Last week, I was away at a media workshop and heard an idea that struck a deep chord. It came to mind again as I read this week’s cover story package. The idea is that humans can be prone to “either/or” thinking. When presented with two possibilities, we often make it binary, assuming the two choices are mutually exclusive. There is also a tendency to do something even worse: Overlay that choice with a “good/bad” bias.

You can see where this is going. That kind of thinking is rampant in the political polarization we’re seeing across the West. It makes sense for politicians (who want to be elected, after all) to set things up as binary choices and then demonize the other choice. We can be complicit in this unless we push back.
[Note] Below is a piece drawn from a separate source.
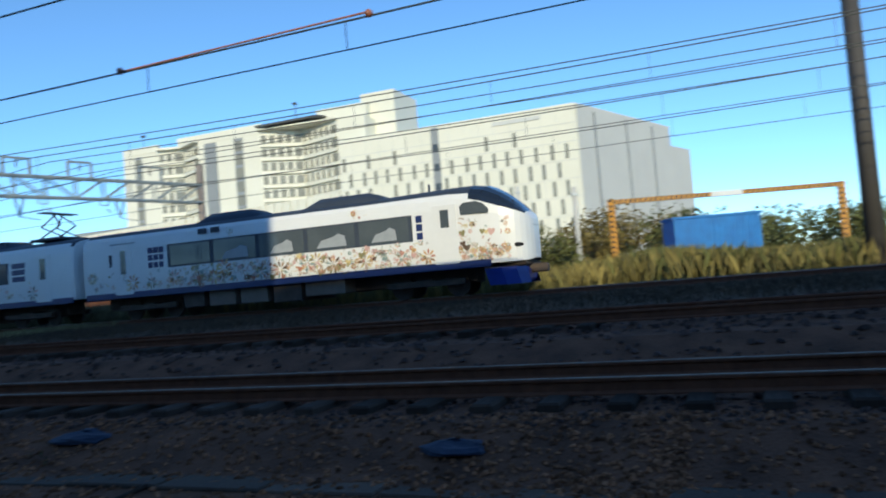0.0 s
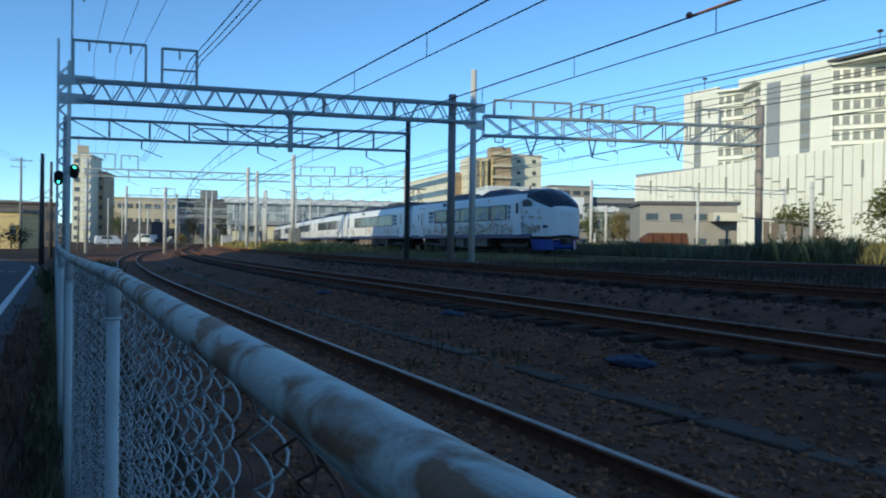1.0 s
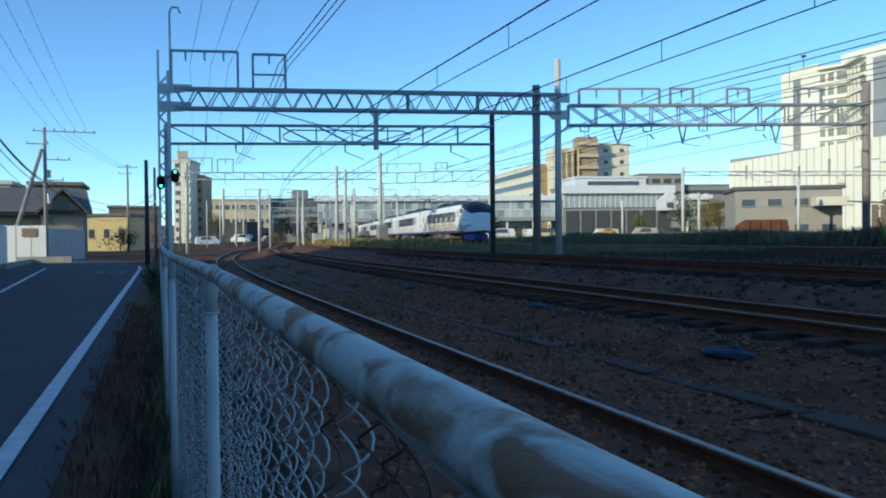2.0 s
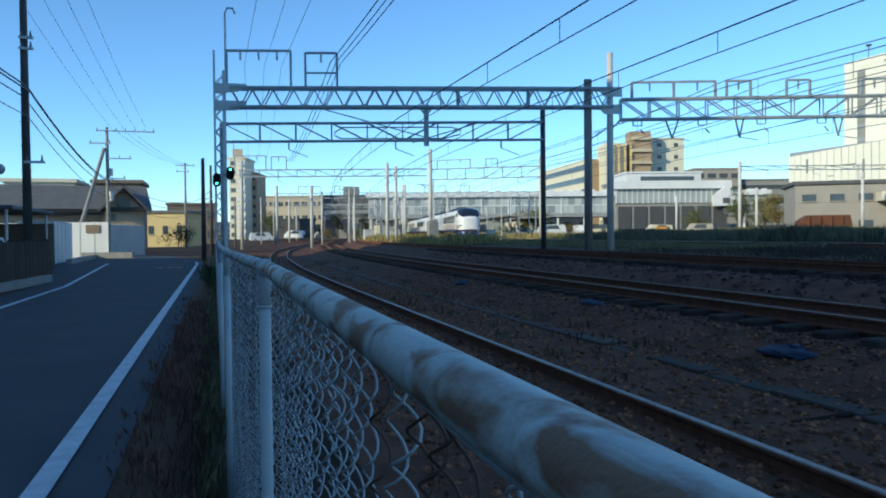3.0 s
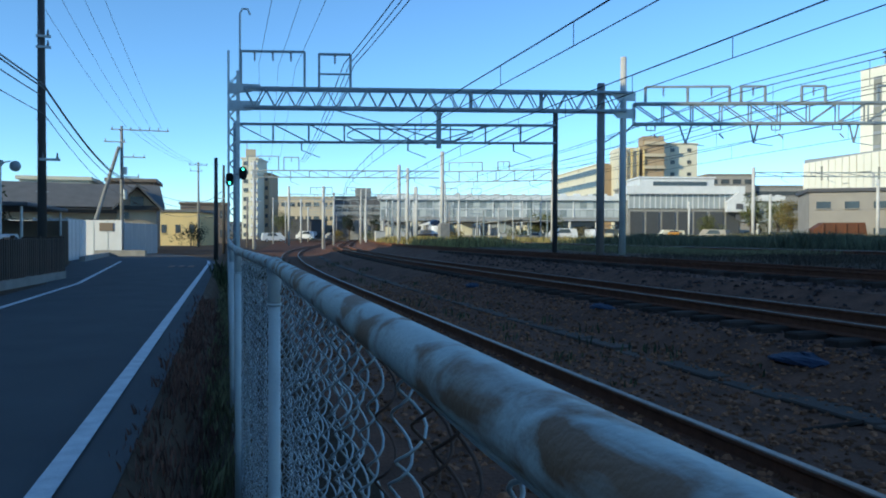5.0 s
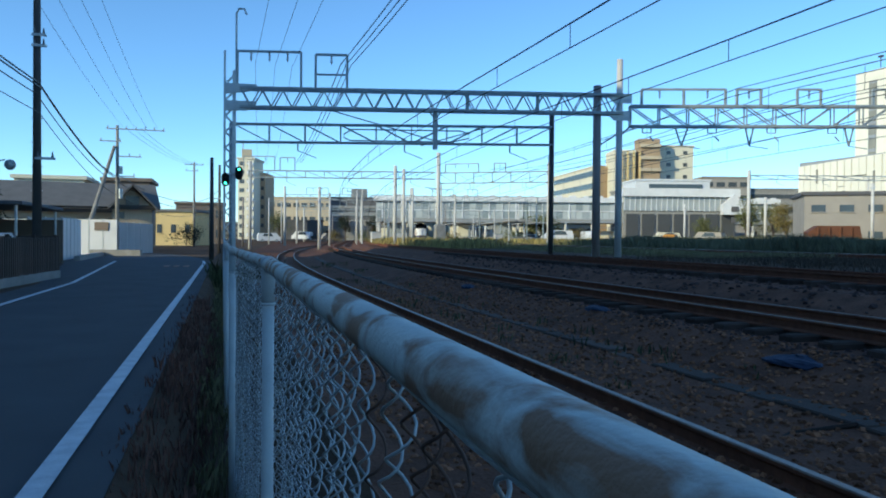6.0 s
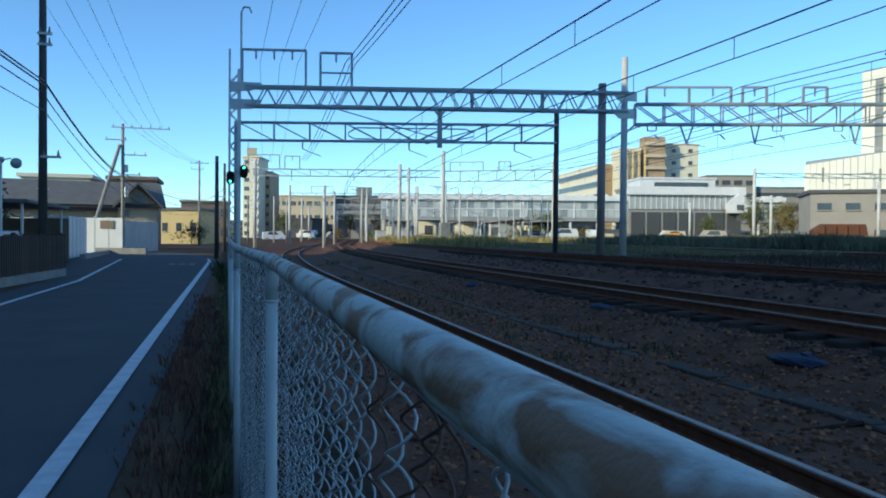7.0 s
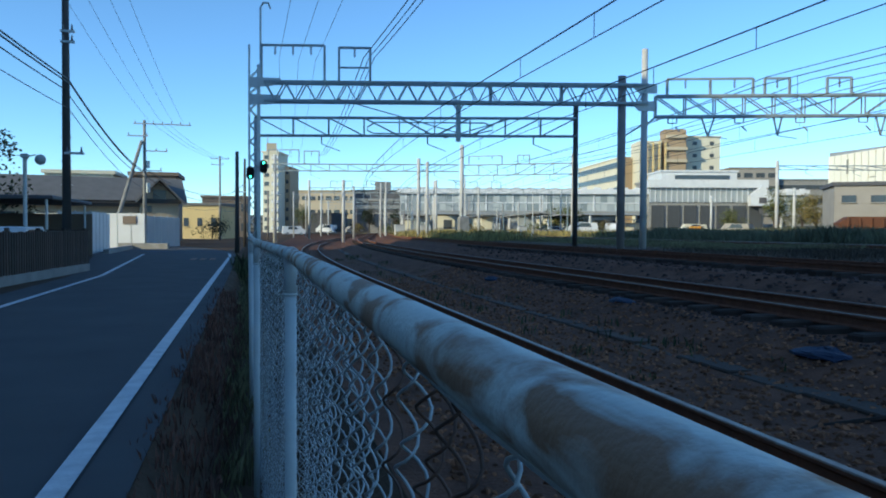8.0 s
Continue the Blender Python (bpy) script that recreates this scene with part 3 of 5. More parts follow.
def side_text(body, x, z, w, side):
    g = Geo()
    y = side * (1.45 * 1.02 + 0.005)
    for i in range(2):
        g.box((x + i * w * 0.6, y, z), (w * 0.42, 0.008, 0.2), chamfer=0.003)
    part("lettering_panel", g, TROOF, body, "small dark sign panels above the windows")


def make_car(kind, seed):
    """A coach 20.3 m long; 'end' has the cab and nose at +x."""
    car = thing("train_car", "white express train car with flower decals and a blue sill", "train car", "express train")
    L = 10.0
    back = -8.45 if kind == "end" else -L
    stations = [(back, 1.42, 1.05, 3.24, 3.62), (back + 0.15, 1.45, 1.02, 3.28, 3.7)]
    if kind == "end":
        stations += [(4.6, 1.45, 1.02, 3.28, 3.7), (6.5, 1.45, 1.02, 3.28, 3.75), (7.8, 1.44, 1.02, 3.26, 3.78), (8.5, 1.43, 1.02, 3.2, 3.78), (8.9, 1.40, 1.02, 3.1, 3.72), (9.2, 1.36, 1.02, 2.98, 3.58), (9.5, 1.31, 1.02, 2.87, 3.4), (9.75, 1.25, 1.02, 2.78, 3.2), (9.97, 1.16, 1.02, 2.7, 3.0), (10.13, 1.04, 1.02, 2.63, 2.82), (10.25, 0.86, 1.04, 2.56, 2.68), (10.34, 0.6, 1.06, 2.46, 2.56), (10.39, 0.3, 1.1, 2.36, 2.44)]
    else:
        stations += [(L - 0.15, 1.45, 1.02, 3.28, 3.7), (L, 1.42, 1.05, 3.24, 3.62)]
    rings = [ring(*s) for s in stations]
    n = len(rings[0])
    skin, roof, screen, sill = Geo(), Geo(), Geo(), Geo()
    for i in range(len(rings) - 1):
        for j in range(n - 1):
            q = [rings[i][j], rings[i][j + 1], rings[i + 1][j + 1], rings[i + 1][j]]
            cx = (stations[i][0] + stations[i + 1][0]) / 2
            top = (5 if cx < 8.6 else 4) <= j <= n - (7 if cx < 8.6 else 6)
            dest = skin
            if top:
                dest = screen if kind == "end" and 8.6 < cx < 10.28 else roof
                if dest is roof and cx > 10.2:
                    dest = skin
            dest.add(q, [(0, 3, 2, 1)])
    for rg, flip in ((rings[0], False), (rings[-1], True)):
        skin.add(rg, [tuple(range(n)) if flip else tuple(range(n - 1, -1, -1))])
    body = part("body", skin, TW, car, "glossy white car body", True)
    part("roof", roof, TROOF, car, "dark blue-grey roof", True)
    part("floor_pan", Geo().box(((back + 9.3) / 2, 0, 1.0), (9.3 - back - 0.3, 2.7, 0.1)), TUNDER, car)
    if kind == "end":
        part("windscreen", screen, TSCREEN, car, "large raked dark windscreen", True)
    xe = 9.15 if kind == "end" else L - 0.1
    for s in (-1, 1):
        part("sill_band", Geo().box(((back + 0.1 + xe) / 2, s * 1.445 if kind != "end" else s * 1.44, 1.03), (xe - back - 0.1, 0.07, 0.24), chamfer=0.01), TB, car, "dark blue sill band")
        if kind == "end":
            part("cab_window", Geo().prism([(8.72 + a, s * 1.44, 2.88 + b) for a, b in ((-0.5, -0.2), (-0.52, 0.08), (-0.4, 0.2), (0.05, 0.22), (0.3, 0.12), (0.48, -0.08), (0.46, -0.2))], (0, s * 0.022, 0)), TGLASS, body, "dark rounded cab side window")
            win(body, 7.65, 2.62, 0.3, 0.62, s, "door_window", label="narrow dark door window")
            d = win(body, 7.65, 2.1, 0.86, 2.0, s * 0.9985, "cab_door", TW, label="white cab door")
            for k in range(3):
                win(body, 6.72, 2.13 + 0.29 * k, 0.22, 0.24, s, "small_window", TB)
            for k in range(5):
                w_ = win(body, -2.95 + 2.08 * k, 2.42, 1.9, 0.8, s)
                if k:
                    yb = s * 1.4865
                    part("blind", Geo().prism([(-2.95 + 2.08 * k + a * (1 if k % 2 else 0.8), yb, 2.42 + b) for a, b in ((-0.6, -0.34), (0.62, -0.34), (0.56, 0.02), (0.3, 0.12), (0.1, 0.02), (-0.4, -0.08))], (0, s * 0.003, 0)), TGREY, w_, "pale seat backs and blind showing in the window")
            part("window_band", Geo().box((1.21, s * 1.478, 2.42), (10.5, 0.012, 0.9), chamfer=0.004), TROOF, body, "dark band round the windows")
            for k in range(9):
                win(body, -4.36 - 0.27 * (k % 3), 2.13 + 0.29 * (k // 3), 0.22, 0.23, s, "small_window", TB)
            win(body, -6.3, 2.35, 0.26, 0.95, s, "door_window")
            win(body, -6.95, 2.45, 0.14, 0.5, s, "side_sign", TROOF)
            win(body, -6.3, 2.05, 0.95, 2.0, s * 0.9985, "door", TW)
            part("door_rail", Geo().box((-6.3, s * 1.482, 3.1), (1.3, 0.012, 0.05)), TGREY, body)
            side_text(body, -2.3, 3.22, 1.0, s)
            fl = flowers(s, -4.2, 7.0, 1.2, 1.92, 560, seed, 12)
            extra = (flowers(s, 8.1, 9.8, 1.2, 2.5, 70, seed + 1), flowers(s, 8.1, 9.8, 1.2, 1.6, 80, seed + 2), flowers(s, -8.0, -4.4, 1.25, 1.95, 40, seed + 3, 3), flowers(s, 4.2, 4.7, 3.0, 3.25, 7, seed + 4), flowers(s, -1.2, -0.9, 2.98, 3.2, 5, seed + 5))
            for f2 in extra:
                for a, b in zip(fl, f2):
                    a.add(b.v, b.f)
        else:
            for k in range(6):
                win(body, -5.0 + 2.0 * k, 2.42, 1.85, 0.82, s)
            part("window_band", Geo().box((0, s * 1.478, 2.42), (12.1, 0.012, 0.92), chamfer=0.004), TROOF, body, "dark band round the windows")
            for x in (-8.2, 8.2):
                win(body, x, 2.45, 0.34, 0.9, s, "door_window")
                win(body, x, 2.05, 0.95, 2.0, s * 0.9985, "door", TW)
            for k in range(3):
                win(body, 6.7, 2.13 + 0.29 * k, 0.8, 0.23, s, "small_window", TB)
            side_text(body, -3, 3.22, 0.8, s)
            fl = flowers(s, -9.4, 9.4, 1.22, 1.9, 150, seed, 7)
        for gd, m in zip(fl, DECALS):
            if gd.v:
                tagged(part("flower_decal", gd, m, body), kind="stuff")
    part("underframe", Geo().box(((back + 8.6) / 2, 0, 0.7), (8.6 - back - 0.6, 0.9, 0.56), chamfer=0.04), TUNDER, car, "dusty underframe")
    running_gear(car, (-5.6, 6.6) if kind == "end" else (-7.0, 6.6), -3.6 if kind == "end" else -4.9, 4.7, seed)
    pods = ((-3.0, -0.4), (2.0, 4.8)) if kind == "end" else ((-5.5, -2.5), (2.0, 5.0))
    for a, b in pods:
        g = Geo().strip([[(x, -w, z0), (x, -w * 0.9, zt * 0.5 + z0 * 0.5 + 0.06), (x, -w * 0.5, zt), (x, w * 0.5, zt), (x, w * 0.9, zt * 0.5 + z0 * 0.5 + 0.06), (x, w, z0)] for x, w, z0, zt in ((a - 0.25, 0.85, 3.5, 3.62), (a, 0.9, 3.4, 3.82), (a + 0.4, 0.92, 3.4, 3.97), (b - 0.4, 0.92, 3.4, 3.97), (b, 0.9, 3.4, 3.82), (b + 0.25, 0.85, 3.5, 3.62))])
        part("air_conditioning_pod", g, TROOF, car, "rounded dark equipment pod on the roof", True)
    part("aerial", Geo().box((6.6, 0, 3.9), (0.06, 0.06, 0.3)) if kind == "end" else Geo().box((0, 0, 3.8), (0.8, 0.5, 0.25), chamfer=0.05), TROOF, car)
    if kind == "end":
        part("nose_skirt", Geo().strip([[(x, -w, 0.86), (x + 0.15, -w * 0.95, 0.28), (x + 0.15, w * 0.95, 0.28), (x, w, 0.86)] for x, w in ((8.85, 1.3), (9.4, 1.24), (9.85, 1.02), (10.1, 0.65))]).box((9.95, 0, 0.58), (0.4, 1.1, 0.5), chamfer=0.1), TSKIRT, car, "bright blue snow skirt under the nose")
        part("coupler", Geo().box((10.35, 0, 0.75), (0.7, 0.3, 0.3), chamfer=0.05).box((9.75, 0, 0.95), (0.9, 1.9, 0.16), chamfer=0.04), TUNDER, car, "dark coupler below the nose")
        for s in (-1, 1):
            part("headlight", Geo().box((10.03, s * 1.1, 1.55), (0.3, 0.16, 0.14), Matrix.Rotation(s * -1.0, 3, "Z"), chamfer=0.04), DARKBOX, car, "dark slit of the tail light")
        part("front_line", Geo().box((10.34, 0, 2.2), (0.1, 0.8, 0.03)), TGREY, car)
    else:
        part("gangway", Geo().box((L + 0.15, 0, 2.2), (0.36, 1.1, 2.2)), TUNDER, car, "dark gangway bellows")
    if kind == "power":
        pan = part("pantograph", Geo().box((7.5, 0, 3.8), (1.8, 1.5, 0.12), chamfer=0.02), TROOF, car, "raised diamond-frame pantograph")
        for y in (-0.4, 0.4):
            part("lower_arm", Geo().beam((6.7, y, 3.85), (8.1, y, 4.4), 0.05), TROOF, pan)
            part("lower_arm", Geo().beam((8.3, y, 3.85), (6.9, y, 4.4), 0.05), TROOF, pan)
            part("upper_arm", Geo().beam((6.9, y, 4.4), (7.6, y * 0.4, 4.95), 0.05), TROOF, pan)
            part("upper_arm", Geo().beam((8.1, y, 4.4), (7.4, y * 0.4, 4.95), 0.05), TROOF, pan)
        part("pan_head", Geo().beam((7.35, -0.9, 4.97), (7.35, 0.9, 4.97), 0.06).beam((7.65, -0.9, 4.97), (7.65, 0.9, 4.97), 0.06), TROOF, pan)
        part("roof_equipment", Geo().box((3.6, 0, 3.8), (2.6, 1.4, 0.3), chamfer=0.05), TROOF, car)
    return car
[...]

The fact is, the best choices are often “both/and.” Take this week’s cover story package on migration around the world – from Africa to Europe, from Central America to the United States. Let’s distill the four stories to a list of action items. In other words, what do the stories tell us about what we can actually do to address the challenges presented by migration?

1. Dictators don’t help. People flee dictators, and dictators are generally bad partners in trying to fix problems that run beyond their own narrow self-interests. 

Action item: Be very careful about tolerating dictators. It can backfire, big time.

2. Safety matters. If people feel their loved ones are in danger, nothing will stop them from fleeing. 

Action item: Help make people feel safer where they are.

3. Migration is about mind-set. You migrate because you can’t see a future where you live now. A sense of personal safety is the most obvious example. But a lack of freedom or economic opportunity can also have a powerful effect. 

Action item: Help give people the possibility of a promising future where they are.

4. Mass migration can spread political turmoil. There’s a significant body of research suggesting that the core value of a democracy is not that it breeds high-minded civic ideals but that it maintains law and order without giving any one group an unfair advantage. In other words, it maintains a sense of control without reverting to authoritarianism. In Europe and the United States, migrations have led some to fear that things are spiraling out of control. 

Action item: Make sure that processes are in place to clearly demonstrate the presence of law and order amid mass migrations.

Those action items are only a fraction of the practical lessons learned we can take from the past few years, but they’re a start. And they’re very much a “both/and” list, whether it’s using foreign aid to build economic opportunities abroad or reinforcing border security. That’s the danger of overlaying any line of thinking with a “good/bad” bias. There are good ideas out there everywhere, and none of them hew exclusively to any one person or party. The biggest “bad” might be the rigidity of “either/or” thinking itself.